Questionada pelo DN, a Direção da PJ, que desde que esta medida foi pela primeira vez anunciada em 2016, sempre se opôs, não se pronunciou ainda.
"Não parece que seja adequado misturar a "legalidade" com elementos de "informalidade" ou de "acordos de cavalheiros" - como é o facto de se prometer que, na prática, ainda que se escreva outra coisa na lei, "será só a PJ a tratar do assunto" - porque não é assim que as coisas funcionam em Estado de Direito e não é assim que se legisla", assinala o constitucionalista Jorge Bacelar Gouveia, que acredita que é essa clarificação que Marcelo Rebelo de Sousa quer ver no diploma que venha a ser aprovado no parlamento.
Principios fundamentais em causa
Na sua análise "podem estar em causa dois princípios fundamentais: em primeiro lugar, o princípio da separação dos poderes, através do qual a função administrativa não pode interferir na função judicial de investigação criminal, sendo certo que para a Constituição da República Portuguesa (CRP) o monopólio da ação penal é do Ministério Público (MP), que no assunto não é tido nem achado, atuando as polícias de investigação criminal sob a orientação do MP, ainda que conservando a sua necessária autonomia tática, técnica e operacional, sendo a troca de informações criminais uma dessas dimensões, tanto faz se interna ou internacionalmente".

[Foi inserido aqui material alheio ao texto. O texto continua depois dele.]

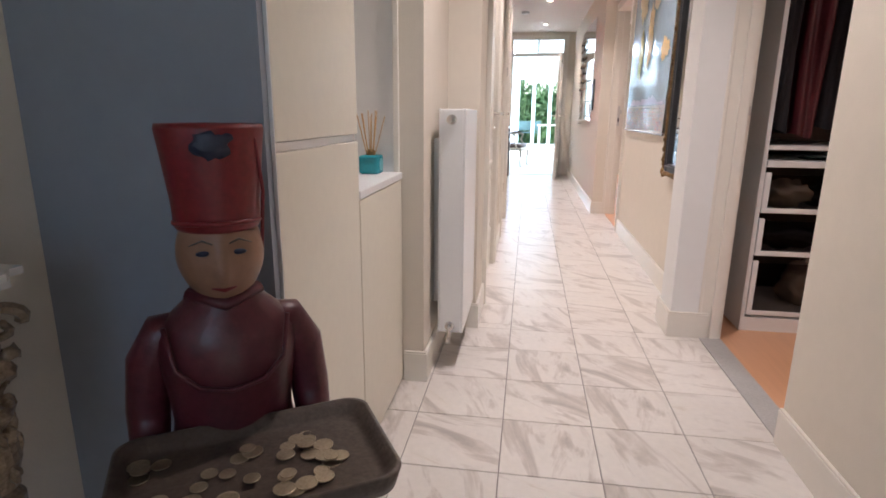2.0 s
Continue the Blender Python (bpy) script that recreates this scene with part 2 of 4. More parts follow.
def add_box(bm, a, b, bevel=0.0, mi=0):
    xs, ys, zs = [sorted((a[i], b[i])) for i in range(3)]
    v = [bm.verts.new((x, y, z)) for x in xs for y in ys for z in zs]
    fs = [bm.faces.new([v[i] for i in q]) for q in ((0, 1, 3, 2), (4, 6, 7, 5), (0, 4, 5, 1), (2, 3, 7, 6), (0, 2, 6, 4), (1, 5, 7, 3))]
    for fc in fs:
        fc.material_index = mi
    if bevel:
        es = list({e for fc in fs for e in fc.edges})
        bmesh.ops.bevel(bm, geom=es, offset=bevel, segments=2, affect="EDGES", profile=0.5)
    return v


def boxes(name, material, spec, parent=None, bevel=0.0, label=""):
    """One mesh from boxes given as (x0, y0, z0, x1, y1, z1)."""
    bm = bmesh.new()
    for s in spec:
        add_box(bm, s[:3], s[3:6], bevel)
    return part(name, bm, material, parent, label)


def lathe(bm, prof, n=20, at=(0, 0, 0), flute=0.0, mi=0):
    rings = []
    for r, z in prof:
        ring = []
        for i in range(n):
            a = 2 * math.pi * i / n
            rr = r * (1 - flute * (i % 2))
            ring.append(bm.verts.new((at[0] + rr * math.cos(a), at[1] + rr * math.sin(a), at[2] + z)))
        rings.append(ring)
    for p, q in zip(rings, rings[1:]):
        for i in range(n):
            bm.faces.new((p[i], p[(i + 1) % n], q[(i + 1) % n], q[i])).material_index = mi
    bm.faces.new(rings[0]).material_index = mi
    bm.faces.new(rings[-1]).material_index = mi


def tube(bm, pts, r, n=8, mi=0):
    """A round bar along points; r is one radius or one per point."""
    pts = [Vector(p) for p in pts]
    rs = r if isinstance(r, (list, tuple)) else [r] * len(pts)
    rings = []
    for i, p in enumerate(pts):
        d = (pts[min(i + 1, len(pts) - 1)] - pts[max(i - 1, 0)]).normalized()
        u = d.cross(Vector((0, 0, 1)) if abs(d.z) < 0.9 else Vector((1, 0, 0))) if i == 0 else u - d * u.dot(d)
        u.normalize()
        w = d.cross(u)
        rings.append([bm.verts.new(p + rs[i] * (u * math.cos(2 * math.pi * k / n) + w * math.sin(2 * math.pi * k / n))) for k in range(n)])
    for p, q in zip(rings, rings[1:]):
        for k in range(n):
            bm.faces.new((p[k], p[(k + 1) % n], q[(k + 1) % n], q[k])).material_index = mi
    bm.faces.new(rings[0]).material_index = mi
    bm.faces.new(rings[-1]).material_index = mi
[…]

Em segundo lugar, aponta este catedrático de direito e também presidente do Observatório de Segurança, Criminalidade Organizada e Terrorismo (OSCOT), "os princípios da legalidade, tipicidade e especialização funcional das polícias, previsto no art. 272º da CRP, podem ser beliscados, na medida em que esta mudança perturbe o âmbito específico das suas competências de prevenção policial, que se traduz na tomada de medidas de polícia, sendo certo que o SSI não é uma polícia, nem um órgão de investigação criminal, pelo que não pode aceder ou tratar conteúdos a estes organismos reservados por exercerem aquela função, a não ser em casos excecionais de incidentes tático-policiais em que o SG-SSI assume as vestes de entidade de defesa da ordem pública com poderes policiais extraordinários, o que não sucede no quotidiano da troca de informações ao nível europeu".
No seu entender, e conclui, "a questão fundamental passa ainda pela distinção entre a natureza das informações que vão ser partilhadas: uma coisa são "informações policiais", utilizadas nas tarefas de ordem pública; outra coisa são as "informações criminais", as quais se relacionam com processos criminais em curso ou iminentes, no contexto de uma atividade criminosa que já se consumou ou que está em preparação".
"Afastamento da tradição democrática"
A constitucionalista Teresa Violante, por seu lado, não vê que o TC possa escrutinar se este diploma permite ou não a interferência do Governo, mas vê um "afastamento da tradição democrática" na separação de poderes.
"Acho difícil que exista uma violação jurídica do principio da separação de poderes, pelo menos face ao que consta da arquitetura normativa, isto é, do diploma. Não excluo que isso possa suceder na prática. O que a Constituição exige é que o poder judicial seja independente e o MP autónomo, sendo que depois ao MP cabe, por via de atribuição legal, dirigir a investigacao criminal. O que consta do diploma não fere este parâmetros. Saber se depois na prática há interferência ou não do Governo na investigação ou acesso indevido a informação é algo que não é escrutinável na fiscalização da constitucionalidade pelo TC, que é apenas uma fiscalização de normas", afirma Teresa Violante.
Mas para esta investigadora na Universidade alemã de Erlangen-Nürnberg, "questão diferente é o juízo político: em democracia a investigação criminal esteve sempre claramente separada do poder executivo. Aqui há um afastamento dessa tradição democrática e isso provavelmente merece uma censura política pelo esbatimento das fronteiras da separação de poderes e pela ingerência que propicia. Essa separação não existe noutros países mas existe entre nós porque temos os traumas do que se passou durante a ditadura. Há lições que não deveríamos deixar cair no esquecimento com tanta facilidade".